The highest traditions of the Marine Corps and the United States Naval Service were clearly upheld by another of America’s newest heroes, Joseph B. Perez.

Lt. Col. Matthew Dodd USMC is a Senior Editor of DefenseWatch. He can be reached at mattdodd1775@hotmail.com. Please send Feedback responses to dwfeedback@yahoo.com

yellowwing
09-08-08, 04:34 PM
A blast from the past for you Motivated Poolees!

avenger08
10-09-08, 05:54 AM
that motivates me and it should motivate any poolee joining the marine corps. yall are in for a expirience of a lifetime joining the marines, but dont forget the people that are here back at home supporting you. i lost sight of that and it cost me alot of things. you will make alot of friends and you will meet alot of people, but dont forget the ones that care the most about you. that is your family and loved ones. i regret the things i did but i still remember them to this day. im still an active duty marine but i will never trade the people i met in the corps or even my family back home for a single day out of my beloved corps. marines like lcpl joseph perez are what keep my corps alive, marines like him dont do the things they do just because they want to, they do it because they have to, to make sure the buddies they have next to them stay alive at least one more day to write to their families and tell them that they love them.
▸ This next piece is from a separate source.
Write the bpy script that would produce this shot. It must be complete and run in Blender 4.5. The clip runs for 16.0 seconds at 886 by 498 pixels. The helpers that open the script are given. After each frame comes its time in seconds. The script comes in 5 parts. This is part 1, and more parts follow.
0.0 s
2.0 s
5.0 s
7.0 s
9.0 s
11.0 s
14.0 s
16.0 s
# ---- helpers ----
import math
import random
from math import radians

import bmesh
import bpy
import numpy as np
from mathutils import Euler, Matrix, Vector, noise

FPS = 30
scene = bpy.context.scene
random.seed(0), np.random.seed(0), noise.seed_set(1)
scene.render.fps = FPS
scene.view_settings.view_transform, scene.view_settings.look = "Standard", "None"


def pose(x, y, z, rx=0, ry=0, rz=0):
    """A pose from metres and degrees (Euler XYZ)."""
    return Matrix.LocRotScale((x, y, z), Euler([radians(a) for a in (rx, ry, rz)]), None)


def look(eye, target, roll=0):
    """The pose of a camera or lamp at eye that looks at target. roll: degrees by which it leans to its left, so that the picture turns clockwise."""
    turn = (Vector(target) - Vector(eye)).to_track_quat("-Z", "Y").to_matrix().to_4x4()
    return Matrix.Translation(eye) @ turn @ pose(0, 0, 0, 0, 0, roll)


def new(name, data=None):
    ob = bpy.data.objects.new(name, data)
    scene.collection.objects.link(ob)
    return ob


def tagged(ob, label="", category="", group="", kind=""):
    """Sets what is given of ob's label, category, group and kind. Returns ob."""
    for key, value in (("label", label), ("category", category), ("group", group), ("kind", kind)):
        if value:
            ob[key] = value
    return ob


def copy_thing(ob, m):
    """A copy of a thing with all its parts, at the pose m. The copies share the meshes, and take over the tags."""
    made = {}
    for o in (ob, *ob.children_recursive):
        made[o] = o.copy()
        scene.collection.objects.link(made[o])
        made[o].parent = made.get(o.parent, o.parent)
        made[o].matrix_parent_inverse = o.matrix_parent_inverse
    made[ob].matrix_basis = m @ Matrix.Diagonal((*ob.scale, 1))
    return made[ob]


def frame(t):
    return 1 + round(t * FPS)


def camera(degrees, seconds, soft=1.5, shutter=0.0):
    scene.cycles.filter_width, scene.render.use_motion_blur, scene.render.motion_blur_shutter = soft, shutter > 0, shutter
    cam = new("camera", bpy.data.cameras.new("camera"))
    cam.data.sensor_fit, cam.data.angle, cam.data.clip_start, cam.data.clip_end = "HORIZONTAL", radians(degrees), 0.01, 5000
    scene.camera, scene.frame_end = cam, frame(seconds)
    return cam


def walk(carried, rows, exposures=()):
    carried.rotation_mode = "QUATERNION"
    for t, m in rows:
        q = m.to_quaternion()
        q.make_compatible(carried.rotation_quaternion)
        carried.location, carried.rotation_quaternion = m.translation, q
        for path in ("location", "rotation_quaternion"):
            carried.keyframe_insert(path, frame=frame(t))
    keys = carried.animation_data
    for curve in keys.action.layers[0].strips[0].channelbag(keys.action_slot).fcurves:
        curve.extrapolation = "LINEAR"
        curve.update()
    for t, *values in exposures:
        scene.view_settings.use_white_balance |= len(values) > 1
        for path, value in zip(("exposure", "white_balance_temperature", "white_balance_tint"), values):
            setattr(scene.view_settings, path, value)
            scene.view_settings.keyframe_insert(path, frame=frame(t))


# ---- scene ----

SEMPER FI to all of the new poolee's that are joining up, dont let anything get in your way to becoming a UNITED STATES MARINE. because if you lose sight of the big picture then you will never make it through, bootcamp is a hard and arduous expirience, you will wish you had never done it but keep on truckin through it because when you receive your eagle globe and anchor you will cry like a baby, because from that day on you are no longer a civilian, or a recruit. you are officially a UNITED STATES MARINE. SEMPER FI, and RAH.